The Arizona Public Service Co. could decommission three generating units at the coal-fired Four Corners Power Plant near Farmington by the end of the year – a measure expected to improve air quality throughout the region.
The closure of the units – the oldest at the plant – is contingent on the company completing a new coal contract with Navajo Mine located on the Navajo Nation Indian Reservation, which supplies the plant.
Closing the three units would reduce nitrogen-oxide emissions by 36 percent, mercury by 61 percent, particulates by 43 percent, carbon monoxide by 30 percent and sulfur dioxide by 24 percent, according to news release from Arizona Public Service Co.
The power plant employs 549 workers, 74 percent of whom are Navajo Nation tribal members. The company said there will be no layoffs, but the closure could have a substantial economic impact on the tribe.
The closure is at minimum a year sooner than Navajo Nation officials were anticipating. That forced the tribe to reduce its revenue projections for 2013 by $10 million, said Erny Zah, spokesman for the Office of the President of the Navajo Nation.
“It’s going to be a challenging time for Navajo Nation when it comes to the closure of those three units,” Zah said. “It’s going to affect the taxes and revenue we get from the plant itself, and secondly going to affect revenue from the coal mine.”
The plant will require personnel through the decommissioning, but it has not determined how many employees will be needed after the process is complete, said APS spokesman Damon Gross.
The company plans to attain that number through normal attrition, he said. Several employees are either at or approaching retirement eligibility, and there are other employment opportunities in the company.
“These are important jobs in the community, and we want to do all we can to preserve that source of employment,” he said.
Arizona Public Service would need to install selective catalytic-reduction equipment at the three units to meet recent Environmental Protection Agency requirements. The upgrade would cost more than $568 million, Gross said.
Instead of upgrading the three units, the company is purchasing Southern California Edison’s 48 percent ownership in Units 4 and 5 at the plant for $249 million.
APS currently owns 15 percent of the two units. Other owners include Public Service of New Mexico, Salt River Project, El Paso Electric and Tucson Electric Power.
California state law requires Southern California Edison to ends its participation in the plant by 2016.
“The better course of action would be to purchase new, cleaner and more efficient units,” Gross said.
Environmental advocates say they are not sure what the environmental impact of Units 4 and 5 will be.
The Office of Surface Mining Reclamation and Enforcement is currently working on an Environmental Impact Statement of the two units and Navajo Mine, said Mike Eisenfeld, the New Mexico energy coordinator for the San Juan Citizen Alliance.

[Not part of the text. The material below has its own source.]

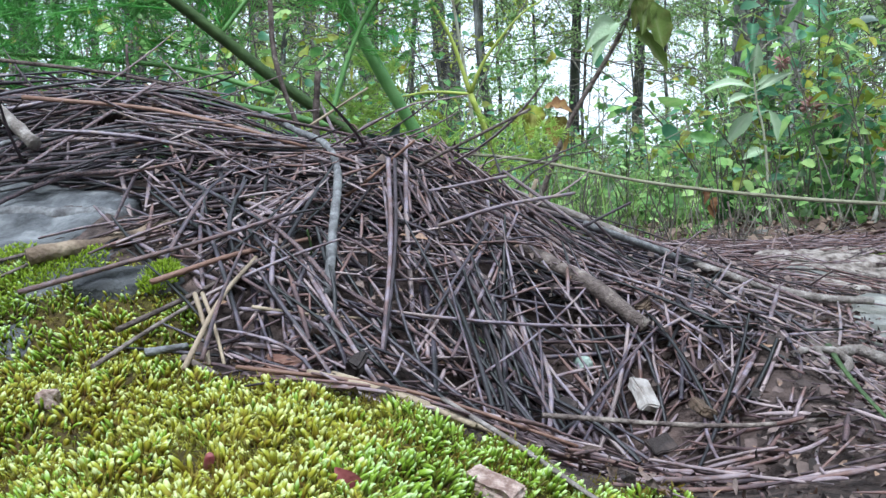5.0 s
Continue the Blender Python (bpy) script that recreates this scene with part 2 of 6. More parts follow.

“We think that (the statement) is going to raise a lot of questions,” Eisenfeld said. “That’s what we’re looking for in the impact statement. What will happen with the facility, the indirect and direct impact and what the past impacts have been.”
The power plant’s capacity would be reduced by 560 megawatts, from 2,100 to 1,540 megawatts. But Gross said acquiring additional ownership of the Units 4 and 5 is a net gain for APS customers.